The third of these screens deserves special attention as what we can call a series of sonic images. Our example is a transmutation or “imaging” of the famous sentence: “Sa conversation était plate comme un trottoir de rue” (His conversation was flat like a side walk). This sentence is a representation of the boredom that will kill Emma. But we also wanted to make this work on the visitor, both performatively and visually. We edited the video almost exclusively with Emma’s face. That is where the boredom inscribes itself with more and more exasperation. Instead of his face we see Charles’ shoulder, blurred and dark, as if looming over Emma like a shadow.

Like the emerging contact out of two socially dubious looks in the first installation, the two figures produce the boredom that ends in horror together. As Charles drones on about relentlessly tedious subjects, it is the spectator who, seeing and feeling the horror, reads the face and, in a certain sense, allows the boredom to become visible. The image that sticks to Emma’s face as its visual counterpart is in fact the product of the sonic image. In this scene, Charles and Emma are more united than ever: by boredom, nervousness, and anxiety.

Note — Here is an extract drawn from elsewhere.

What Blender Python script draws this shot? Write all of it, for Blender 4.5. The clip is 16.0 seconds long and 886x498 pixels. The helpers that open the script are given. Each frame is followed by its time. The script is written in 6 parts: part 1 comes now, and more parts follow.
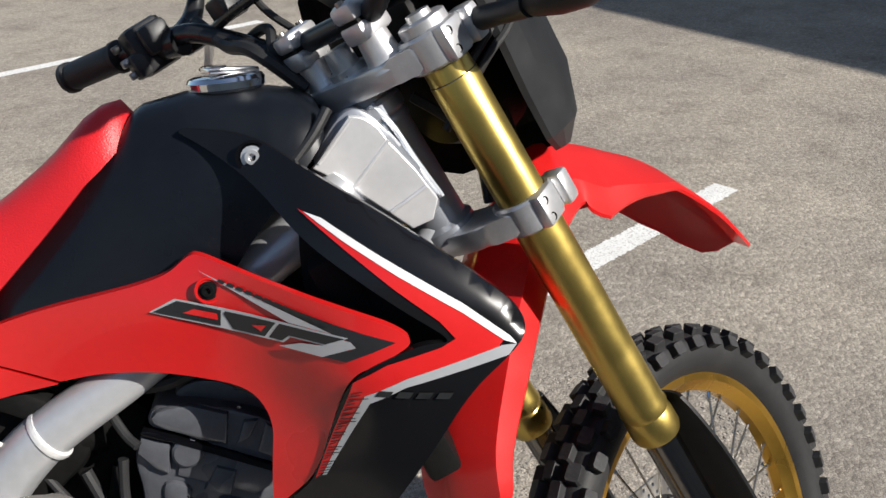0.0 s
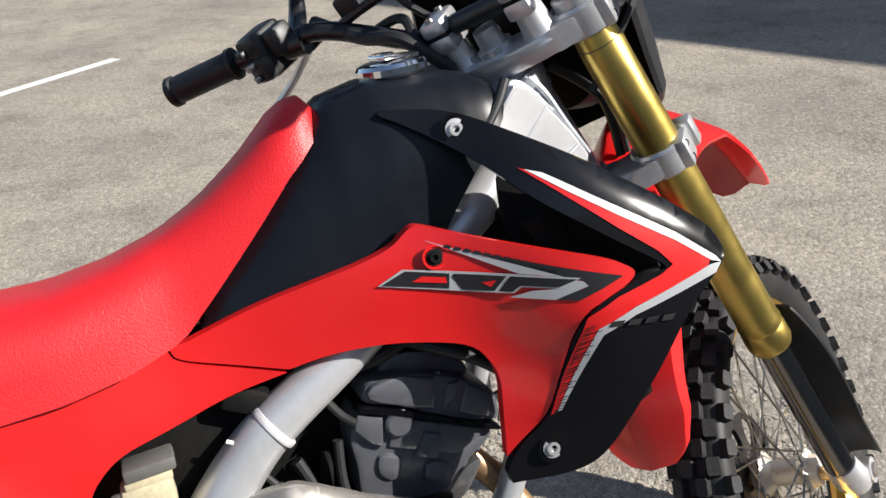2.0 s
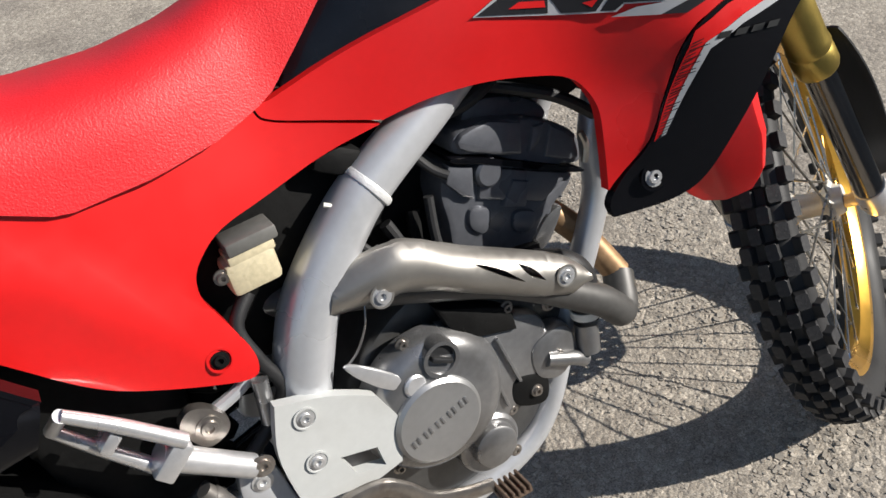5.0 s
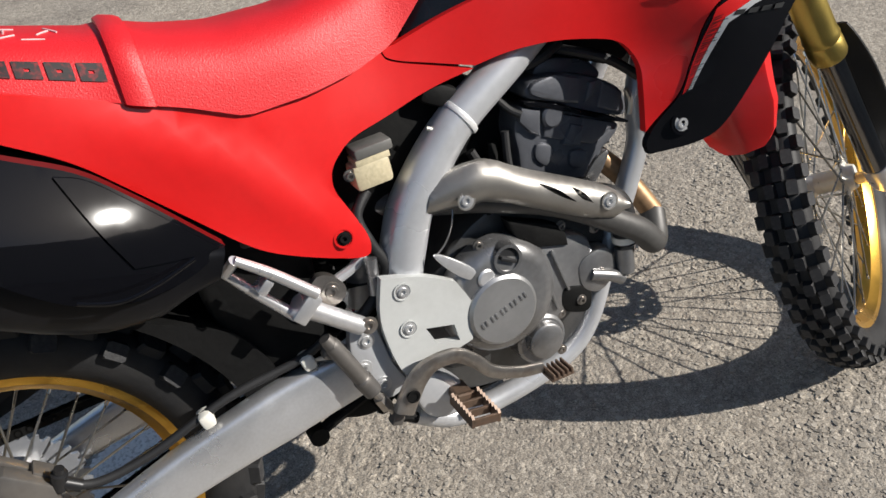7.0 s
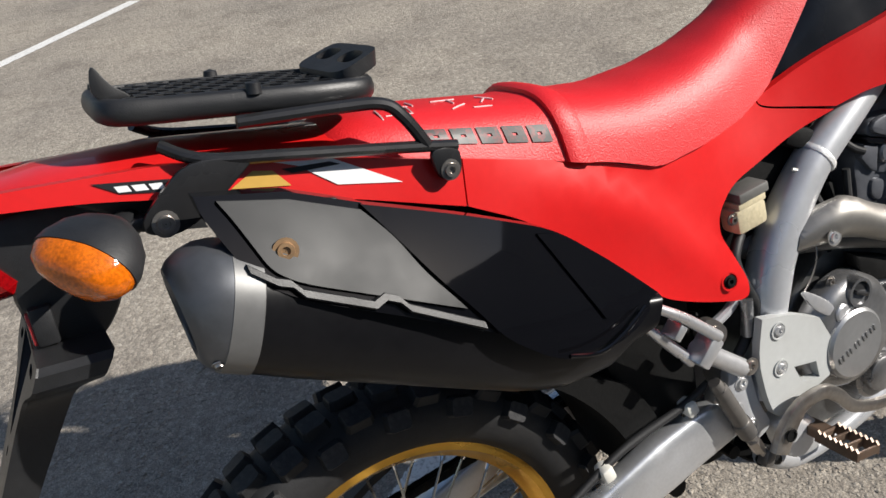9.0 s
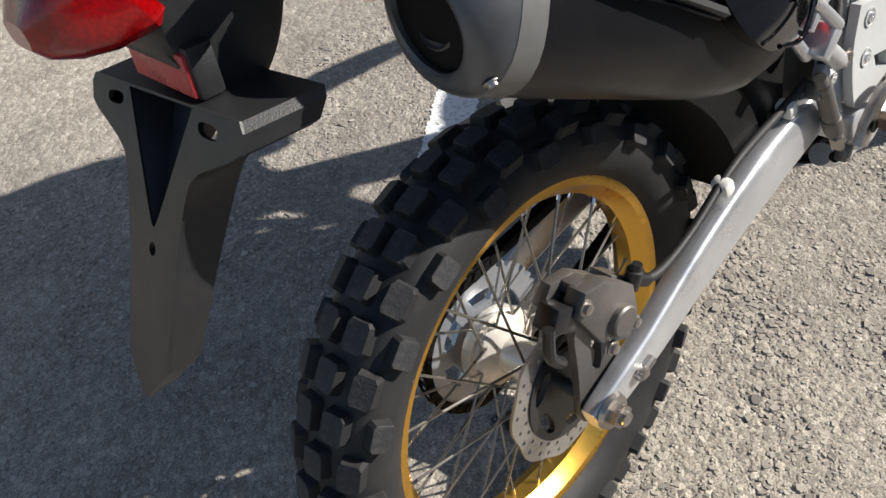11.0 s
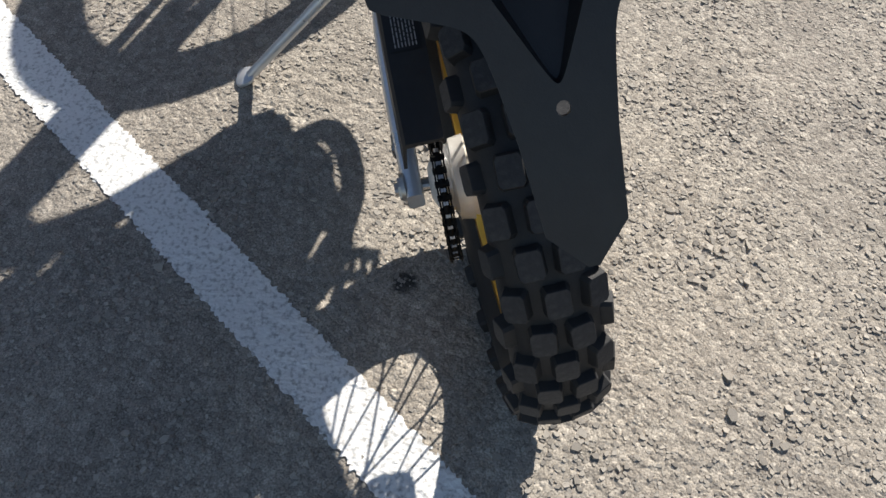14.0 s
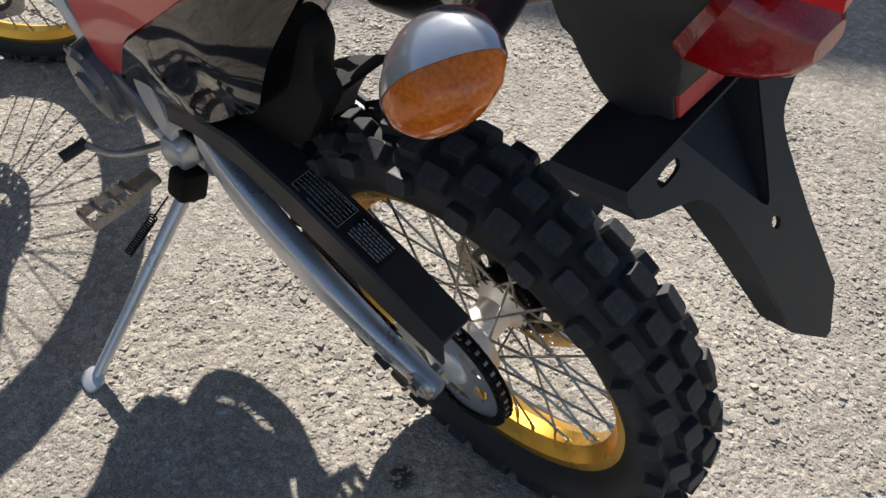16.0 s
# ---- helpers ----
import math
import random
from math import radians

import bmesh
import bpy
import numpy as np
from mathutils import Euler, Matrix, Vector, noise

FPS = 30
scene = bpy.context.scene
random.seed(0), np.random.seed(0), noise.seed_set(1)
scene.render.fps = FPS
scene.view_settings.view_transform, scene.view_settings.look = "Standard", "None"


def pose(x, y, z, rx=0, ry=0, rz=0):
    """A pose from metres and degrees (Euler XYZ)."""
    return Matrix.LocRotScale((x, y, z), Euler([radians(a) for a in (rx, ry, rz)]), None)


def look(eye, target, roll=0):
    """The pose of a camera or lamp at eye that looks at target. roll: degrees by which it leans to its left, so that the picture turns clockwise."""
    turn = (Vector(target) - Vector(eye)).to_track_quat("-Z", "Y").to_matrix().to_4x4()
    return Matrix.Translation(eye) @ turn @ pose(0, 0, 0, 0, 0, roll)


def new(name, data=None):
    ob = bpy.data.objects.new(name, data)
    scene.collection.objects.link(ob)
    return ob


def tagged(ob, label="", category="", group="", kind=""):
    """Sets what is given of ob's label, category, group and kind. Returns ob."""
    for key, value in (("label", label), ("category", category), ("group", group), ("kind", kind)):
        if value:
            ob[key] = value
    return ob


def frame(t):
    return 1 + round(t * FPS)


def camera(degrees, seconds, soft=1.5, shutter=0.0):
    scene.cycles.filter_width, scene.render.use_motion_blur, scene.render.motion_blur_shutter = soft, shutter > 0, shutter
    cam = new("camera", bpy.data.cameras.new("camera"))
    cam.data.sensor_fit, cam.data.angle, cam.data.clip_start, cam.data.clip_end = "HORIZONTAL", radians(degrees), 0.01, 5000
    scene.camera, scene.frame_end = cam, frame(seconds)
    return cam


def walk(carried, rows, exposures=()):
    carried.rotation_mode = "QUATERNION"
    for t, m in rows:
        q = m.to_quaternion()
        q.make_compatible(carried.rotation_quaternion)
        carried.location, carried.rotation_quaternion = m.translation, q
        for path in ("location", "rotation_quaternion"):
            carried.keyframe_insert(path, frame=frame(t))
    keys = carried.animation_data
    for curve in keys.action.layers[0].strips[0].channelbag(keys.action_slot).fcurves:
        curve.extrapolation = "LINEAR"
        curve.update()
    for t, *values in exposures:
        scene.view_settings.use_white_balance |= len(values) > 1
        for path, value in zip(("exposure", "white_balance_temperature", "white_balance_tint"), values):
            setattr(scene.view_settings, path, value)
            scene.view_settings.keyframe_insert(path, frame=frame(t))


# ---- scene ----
cam = camera(53.1, 16.0)
PATH = [
    (0, (0.024, -0.021, 1.28), (0.076, 1.768, 0.387), -1.3),
    (0.5, (-0.056, -0.004, 1.293), (0.109, 1.798, 0.442), -2.6),
    (1, (-0.172, -0.051, 1.309), (0.106, 1.767, 0.522), -2.6),
    (1.5, (-0.291, -0.1, 1.299), (0.064, 1.7, 0.503), -2.9),
    (2, (-0.341, -0.061, 1.272), (0.068, 1.692, 0.399), -4.4),
    (2.5, (-0.38, 0.03, 1.248), (0.078, 1.728, 0.296), -5.3),
    (3, (-0.423, 0.069, 1.226), (0.108, 1.7, 0.197), -4.8),
    (3.5, (-0.483, 0.084, 1.227), (0.086, 1.671, 0.151), -5.4),
    (4, (-0.513, 0.065, 1.211), (0.049, 1.614, 0.077), -6.2),
    (4.5, (-0.518, 0.039, 1.196), (0.029, 1.548, 0.004), -6.8),
    (4.7, (-0.524, 0.029, 1.189), (0.014, 1.522, -0.028), -7.1),
    (6.8, (-0.617, -0.225, 1.231), (-0.184, 1.314, 0.029), -6.1),
    (7, (-0.66, -0.254, 1.245), (-0.229, 1.313, 0.079), -6.5),
    (7.5, (-0.819, -0.322, 1.277), (-0.361, 1.3, 0.201), -6.7),
    (8, (-0.929, -0.31, 1.291), (-0.462, 1.346, 0.27), -7.2),
    (8.5, (-1.038, -0.206, 1.289), (-0.556, 1.461, 0.295), -8.9),
    (8.7, (-1.074, -0.163, 1.289), (-0.59, 1.5, 0.29), -9.7),
    (10.8, (-1.425, 0.101, 1.218), (-0.716, 1.338, -0.185), -8.3),
    (11, (-1.428, 0.151, 1.201), (-0.706, 1.317, -0.255), -8.5),
    (11.5, (-1.439, 0.23, 1.172), (-0.705, 1.221, -0.403), -8.2),
    (12, (-1.544, 0.301, 1.164), (-0.694, 1.085, -0.468), -4.5),
    (12.5, (-1.684, 0.365, 1.192), (-0.702, 0.932, -0.455), -0.3),
    (13, (-1.731, 0.477, 1.168), (-0.715, 0.861, -0.511), 1.4),
    (13.5, (-1.753, 0.633, 1.151), (-0.718, 0.797, -0.552), 3.4),
    (14, (-1.782, 0.763, 1.161), (-0.591, 0.671, -0.443), 4.5),
    (14.5, (-1.86, 0.916, 1.236), (-0.545, 0.563, -0.229), 3.4),
    (15, (-1.828, 1.009, 1.227), (-0.508, 0.481, -0.18), 2.0),
    (15.5, (-1.677, 1.086, 1.206), (-0.435, 0.4, -0.203), -0.5),
    (16, (-1.591, 1.147, 1.196), (-0.465, 0.277, -0.209), 0.4),
]
walk(cam, [(t, look(eye, target, roll)) for t, eye, target, roll in PATH],
     [(0, 0.44), (1, 0.6), (2.5, 0.76), (4, 0.7), (4.5, 0.62), (7, 0.37), (8.5, 0.34), (11, 0.69), (12.5, 0.78), (14, 0.74), (15, 0.78), (16, 0.90)])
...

The fourth screen almost turns capitalism itself into a character. In one shopping scene, Emma enters a fantastic designer palace in Paris. Here, the emphasis is on the emotional, affective quality of the interaction between salesman and customer. Emma, slightly insecure and desirous, is affectively surrounded and reassured by a skilled salesman, who knows how to make her feel admired, beautiful, and loved – on the condition that she buy the expensive clothes. The dreamy quality emanates from the interior decoration of the shop, as well as the affectionate behaviour of the salesman.

Together, these images are confrontational. They show the unsustainability of the excitement, and the ease with which boredom sets in again. Emma’s facial expressions say it all. On the fourth screen where hardly any dialogue occurs, we give shape to these contrasts through silent confrontations. Emma’s mother-in-law looks so disapprovingly at Emma in her new clothes that Emma shouts at her to leave. The silent confrontation is rather long, and confronts the spectator with a need to take sides as well as the impossibility of doing so. And then, Charles finds the bank statements that Emma has hidden behind a painting and confronts her.

This installation offers freedom of movement within a confining space. Sitting on benches without backs, one can turn around in, but not escape, the intricacies between episodes that unfold simultaneously. And wherever one turns, the attempts at achieving happiness and their respective failures confront visitors with a profound unease. In the space itself, the four screens surround the visitor, which is confrontational. Because the visitor is confined inside the space where these lures and their disappointing counterparts are played out, reflection, immersion, and absorption are equally solicited. This does not only confront the visitor with the choices and their devastating consequences, but also with the inevitable yet pernicious (co-)operations of our social systems.

The juxtaposition and sometimes confusion of the domestic, urban, dreamy, and escapist spheres is harrowing. This is compounded by the logical consequence of a four-screen cube: while all fours screens are around us, we cannot see all four at the same time. In this sense, this piece incarnates the essential feature of installation: the limitations of seeing, integrated with the inside-ness that confines.